There is considerable evidence that jurors attribute significant weight to testimony in which an eyewitness makes a positive identification. By contrast, little empirical research has been conducted on how jurors perceive non-identifications, which is when an eyewitness affirmatively states that the defendant is not the perpetrator. Using a mock juror paradigm, three experiments tested whether jurors are sensitive to non-identification testimony by recruiting participants through Amazon Mechanical Turk. Participants in Study 1 (N = 163) read a court case where the eyewitness identification evidence was manipulated (positive identification vs. non-identification vs. no eyewitness identification evidence). Participants were no more likely to acquit the defendant when presented with non-identification testimony compared to a case that had no eyewitness testimony at all. Study 2 tested one possible explanation for why mock jurors gave no apparent weight to the non-identification: because there was no explanation or elaboration for the non-identification. In Study 2, participants (N = 220) read the same court case and all received non-identification testimony, but the reason surrounding a non-identification decision was manipulated: uninformative explanation (“I know what I saw and I know it’s not the guy”) or informative explanation (“the man I saw had blonde hair and everyone in the lineup had brown hair”) or no explanation provided. The data revealed that an informative explanation reduced conviction rates by half compared to the other conditions, suggesting that jurors have difficulty utilizing the non-identification evidence, unless it is accompanied by an informative explanation.

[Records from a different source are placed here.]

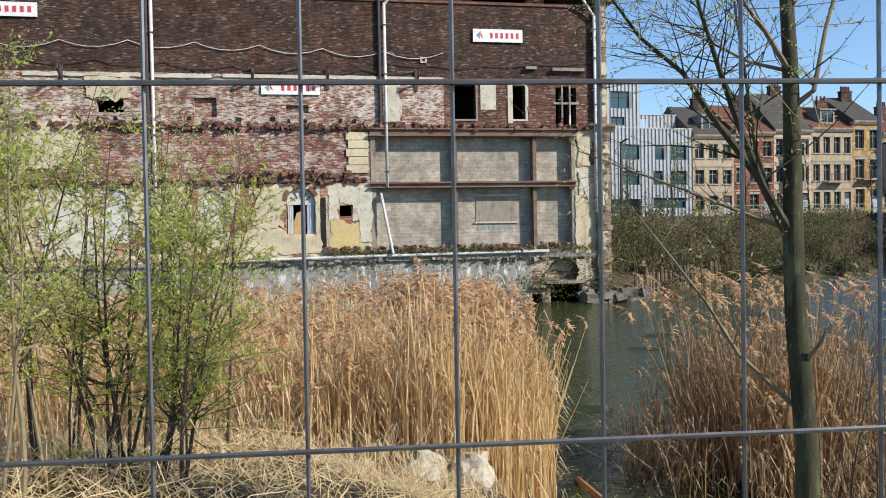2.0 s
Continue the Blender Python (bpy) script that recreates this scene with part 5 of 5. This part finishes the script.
for x, y, h in ((73.5, 61.4, 6.0), (75.2, 60.2, 6.4), (76.8, 58.9, 6.0), (71, 63.5, 5.6), (74.6, 62.5, 5.9), (84.5, 53.5, 2.2)):
    bush(x, y, h, 2.4, 220 + int(x), LEAF_BUSH_BROWN if h < 5.95 else LEAF_BUSH, 2400, 0.2)
for x, y, h in ((100, 30, 7), (104, 26, 8), (97, 24, 6)):
    bush(x, y, h, 5, 240 + int(x), LEAF_BUSH, 1500, 0.22)
for x, y, h in ((59.8, 60.6, 2.6), (61.2, 62.0, 3.0), (58.6, 61.8, 3.4), (56.8, 64.2, 3.6), (55.0, 65.5, 3.6), (63.5, 64.5, 3.2), (65.5, 65, 3.4)):
    bush(x, y, h, 2.8, 260 + int(x * 3), LEAF_BUSH if int(x) % 2 else LEAF_BUSH_BROWN, 1100, 0.2)
# low scrub along the water's edge
edge = [(22.6, 48.2), (31, 56.2), (44, 59.8), (53, 64.4), (66, 64.8), (72, 60.8)]
edge = [(x, y - 0.5) for x, y in edge]
for (ax, ay), (bx, by) in zip(edge, edge[1:]):
    n_b = max(3, int(math.hypot(bx - ax, by - ay) / 1.9))
    for i in range(n_b):
        f = (i + br_.uniform(0.2, 0.8)) / n_b
        x, y = ax + (bx - ax) * f, ay + (by - ay) * f + br_.uniform(-0.3, 0.9)
        if math.hypot(x - 61.5, y - 54) < 4:
            continue
        bush(x, y, br_.uniform(0.8, 1.7), br_.uniform(1.8, 2.8), 400 + int(x * 5), br_.choice((LEAF_BUSH, LEAF_EVERGREEN, LEAF_BUSH_BROWN)), 420, 0.2)
for i, (x, y, h) in enumerate(((47, 78, 7), (55, 79, 7.5), (63, 80, 7.0), (77, 82, 8.5), (84, 83, 8), (29, 66, 6.5), (35, 70, 6))):
    r = random.Random(300 + i)
    t = thing("street_tree", "bare young street tree before the houses", "tree", group="street trees")
    z0 = 4.2
    pts, rad = grow(r, (x, y, z0), (0, 0, 1), h, 0.11, 6, 0.03, 0.03, 8)
    sb, lb, db = Build().tube(pts, rad, 7), Build(), Build()
    twigs(r, db, lb, pts, rad, 26, 2.0, 2, 0.1, 0.03, sub=3, start=0.35, thick=0.35, spread=0.7, rise=0.1)
    part("trunk", sb, BARK_DARK, t)
    part("branch_work", db, BARK_DARK, t)
    tagged(part("bud_spray", lb, LEAF_BUD, t), kind="stuff")

# ivy and weeds clinging to the factory
iv = random.Random(15)
weeds = Build()
for _ in range(4200):
    q = iv.random()
    if q < 0.35:
        x, z = iv.uniform(3, 17.5), 2.95 + abs(iv.gauss(0, 0.14))
    elif q < 0.7:
        x, z = iv.gauss(18.3, 0.7), iv.uniform(0.0, 1.0) ** 1.8 * 3.4
    elif q < 0.85:
        x, z = iv.uniform(-6, 16), 2.6 - abs(iv.gauss(0, 0.25))
    else:
        x, z = iv.gauss(14.4, 1.1), iv.gauss(0.9, 0.5)
    kite(weeds, Vector((x, FY - iv.uniform(0.05, 0.5), z)), Vector((iv.gauss(0, 1), iv.gauss(0, 1), iv.gauss(0.3, 1))), iv.uniform(0.06, 0.2), 0.035, Vector((iv.gauss(0, 1), 1, iv.gauss(0, 1))))
tagged(part("wall_weeds", weeds, LEAF_BUSH), "weeds and ivy clinging to the factory's ledges", "weeds", kind="stuff")
rb = random.Random(16)
rubble = Build()
for _ in range(120):
    x = rb.uniform(16.8, 21)
    rubble.chunk((x, FY - rb.uniform(0.1, 1.4) + max(0, x - 19) * 0.8, rb.uniform(-0.1, 0.5)), (rb.uniform(0.2, 0.6), rb.uniform(0.2, 0.5), rb.uniform(0.2, 0.5)), rb)
tagged(part("rubble", rubble, STONE_DARK), "heap of broken masonry at the factory's corner", "rubble", kind="stuff")

# ---- bank details ----
gr = random.Random(18)
grass = Build()
for _ in range(4200):
    x, y = gr.uniform(2.5, 12), gr.uniform(-0.5, 5.2)
    if gr.random() < 0.35:
        x, y = gr.uniform(-5, 2.5), gr.uniform(3.2, 9)
    if pond_distance(np.array([x]), np.array([y]))[0] < 0.15 or noise.noise(Vector((x * 1.3, y * 1.3, 4))) < -0.05:
        continue
    z = ground_z(x, y) - 0.02
    kite(grass, Vector((x, y, z)), Vector((gr.gauss(0, 0.5), gr.gauss(0, 0.5), 1)), gr.uniform(0.06, 0.2), 0.005)
tagged(part("bank_grass", grass, GRASS), "thin tufts of grass on the bank", "grass", kind="stuff")


lr_ = random.Random(52)
leaves_b = Build()
for _ in range(9000):
    x, y = lr_.uniform(3.5, 12), lr_.uniform(-0.5, 5.4)
    if pond_distance(np.array([x]), np.array([y]))[0] < 0.1:
        continue
    kite(leaves_b, Vector((x, y, ground_z(x, y) + lr_.uniform(0.0, 0.07))), Vector((lr_.gauss(0, 1), lr_.gauss(0, 1), lr_.gauss(0, 0.35))), lr_.uniform(0.03, 0.1), lr_.uniform(0.006, 0.02), Vector((lr_.gauss(0, 0.6), lr_.gauss(0, 0.6), 1)))
tagged(part("leaf_litter", leaves_b, leaf_mat("dead_brown_leaf", (0.24, 0.17, 0.1), (0.1, 0.07, 0.045), 0.2, 0.9)), "dead brown leaves scattered on the bank", "litter", kind="stuff")


def lump(name, label, category, x, y, sx, sy, sz, mat, seed, z=None):
    bm = bmesh.new()
    bmesh.ops.create_icosphere(bm, subdivisions=3, radius=1)
    for v in bm.verts:
        n_ = noise.noise(v.co * 1.6 + Vector((seed, 0, 0))) * 0.35 + noise.noise(v.co * 4 + Vector((seed, 3, 0))) * 0.12
        v.co *= 1 + n_
        v.co = Vector((v.co.x * sx, v.co.y * sy, v.co.z * sz))
    me = bpy.data.meshes.new(name)
    bm.to_mesh(me)
    bm.free()
    me.materials.append(mat)
    ob = tagged(new(name, me), label, category)
    ob.matrix_basis = pose(x, y, (ground_z(x, y) if z is None else z) + sz * 0.4, 0, 0, seed * 47)
    return ob


lump("boulder", "pale weathered boulder lying among the reed stalks", "stone", 2.05, 10.7, 0.42, 0.26, 0.26, STONE, 1)
lump("boulder", "pale weathered boulder lying among the reed stalks", "stone", 2.62, 10.6, 0.34, 0.26, 0.28, STONE, 2)
lump("boulder", "pale broken stone in the reed litter", "stone", 1.9, 10.1, 0.26, 0.2, 0.17, STONE, 3)
lump("boulder", "flat pale stone near the water's edge", "stone", 2.7, 9.6, 0.27, 0.22, 0.13, STONE, 4)
for i, (x, y, s) in enumerate(((6.6, 2.6, 0.12), (7.6, 2.2, 0.16), (5.9, 2.9, 0.1), (7.0, 1.7, 0.13))):
    lump("stone", "grey stone half sunk in the bank soil", "stone", x, y, s * 1.0, s * 0.7, s * 0.35, STONE_DARK, 5 + i)
tagged(part("plank", Build().tube([(2.95, 5.9, 1.72), (3.5, 7.85, 1.32), (5.03, 13.4, 0.0)], 0.05, 6), PLANK_RED), "orange-brown plank sloping down to the water", "plank")
for i, (x, y, z1, lx) in enumerate(((27.96, 23.8, 1.5, 0.0), (24.8, 16.7, 2.9, -0.05), (26.6, 16.4, 1.9, 0.03), (49.2, 31.5, 1.2, 0.0))):
    tagged(part("water_stake", Build().tube([(x, y, -1), (x + lx, y, z1)], 0.035, 6), BARK_DARK), "thin dark stake standing in the water", "stake", group="stakes in the pond")
for i, pts in enumerate(([(5.1, 5.95, 1.4), (5.19, 5.86, 2.2), (5.3, 5.74, 2.69)], [(5.0, 13.0, 0.05), (6.4, 14.6, 0.3), (7.6, 15.0, 0.08)])):
    tagged(part("bare_twig", Build().tube(pts, [0.012, 0.009, 0.004], 5), BARK_DARK), "bare dead twig sticking out by the water", "twig")
rt = random.Random(30)
for i in range(7):
    x, y = rt.uniform(5.2, 8.2), rt.uniform(1.6, 3.4)
    a = rt.uniform(0, 3.1)
    pts = [(x + math.cos(a) * f, y + math.sin(a) * f + rt.uniform(-0.05, 0.05), ground_z(x + math.cos(a) * f, y + math.sin(a) * f) + rt.uniform(0.01, 0.05)) for f in (0, 0.2, 0.4, 0.6)]
    tagged(part("fallen_stick", Build().tube(pts, [0.014, 0.012, 0.009, 0.005], 5), WOOD_LOG), "pale fallen stick lying on the bank", "stick", group="sticks on the bank")
# floating scum on the water
sc = random.Random(44)
for i in range(9):
    x, y = sc.uniform(6, 20), sc.uniform(14, 30)
    s = sc.uniform(0.3, 0.9)
    b = Build()
    n_ = 18
    b.add([(x + s * 1.6 * math.cos(2 * math.pi * j / n_) * sc.uniform(0.6, 1.1), y + s * math.sin(2 * math.pi * j / n_) * sc.uniform(0.6, 1.1), 0.006) for j in range(n_)] + [(x, y, 0.008)], [(j, (j + 1) % n_, n_) for j in range(n_)])
    tagged(part("floating_weed", b, LEAF_EVERGREEN), "thin patch of weed floating on the pond", "weed", group="floating weed")

# ---- wire fence at the camera's side ----
fence = thing("mesh_fence", "galvanised temporary mesh fence panel with a round top tube", "fence", pose(0.308, 0.929, 0, 0, 0, -5.8))
for k in range(-16, 20):
    part("upright_wire", Build().tube([(0.1 * k, 0, 2.57), (0.1 * k + 0.004, 0, 4.5)], 0.0016, 6), GALVANISED, fence)
for k in range(8):
    z = 4.247 - 0.242 * k
    if z > 2.6:
        part("cross_wire", Build().tube([(-1.66, -0.0035, z), (1.96, -0.0035, z)], 0.0019, 6), GALVANISED, fence)
part("top_tube", Build().tube([(-1.7, -0.014, 4.462), (2.0, -0.014, 4.462)], 0.018, 14), GALVANISED, fence, smooth=True)
for x in (-1.7, 2.0):
    part("end_post", Build().tube([(x, -0.014, 2.5), (x, -0.014, 4.462)], 0.02, 12), GALVANISED, fence, smooth=True)
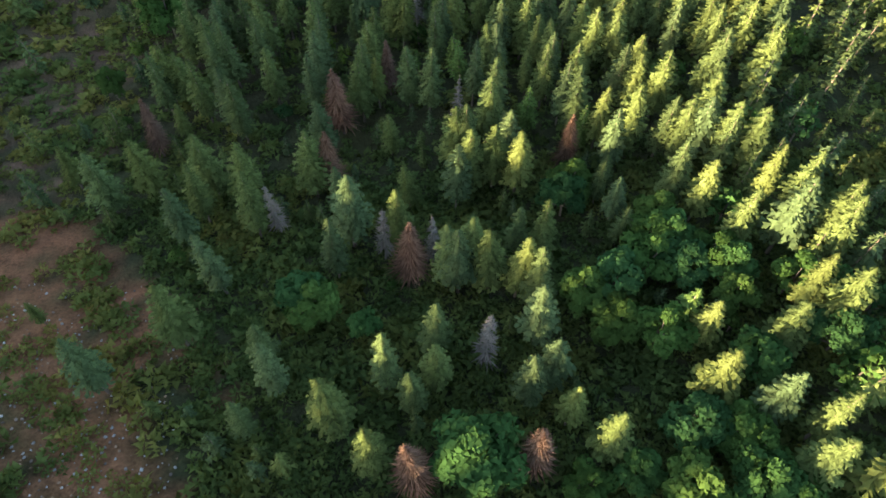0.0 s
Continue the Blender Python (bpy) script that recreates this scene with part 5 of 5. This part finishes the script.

Study 3 (N = 642) tested the possibility that how jurors evaluate a non-identification is contingent upon how it relates to other evidence in the case as a whole. Based on the phenomena of confirmation bias, it was hypothesized that jurors will accord the non-identification testimony little weight when the case evidence is strong (hence the non-identification is inconsistent with the other case evidence) and relatively more weight when the case evidence is weak (hence the non-identification is consistent with the other case evidence). Study 3 manipulated the strength of the case (strong vs. moderate vs. weak) and the type of eyewitness testimony (positive identification vs. non-identification). In addition to the eyewitness testimony, an expert witness testified about the probative value of the eyewitness identification/non-identification to provide a normative benchmark against which to compare jurors’ responses. The data revealed that jurors engage in confirmation bias in the direction hypothesized, whereby the positive identification was accorded more weight when the other case evidence was strong compared to weak, and a non-identification was accorded more weight when the other case evidence was weak relative to strong. The fact that jurors’ evaluation of the eyewitness identification—regardless of type—depended on unrelated case evidence (e.g., repaying a debt to his credit card company) is non-normative.

Taken as a whole, these studies suggest that mock jurors do not intuitively ascribe much value to non-identifications, though they do so when there is an elaborate and plausible explanation for the non-identification and if the other case evidence is weak. Directions for future research and implications of these findings for policy are discussed.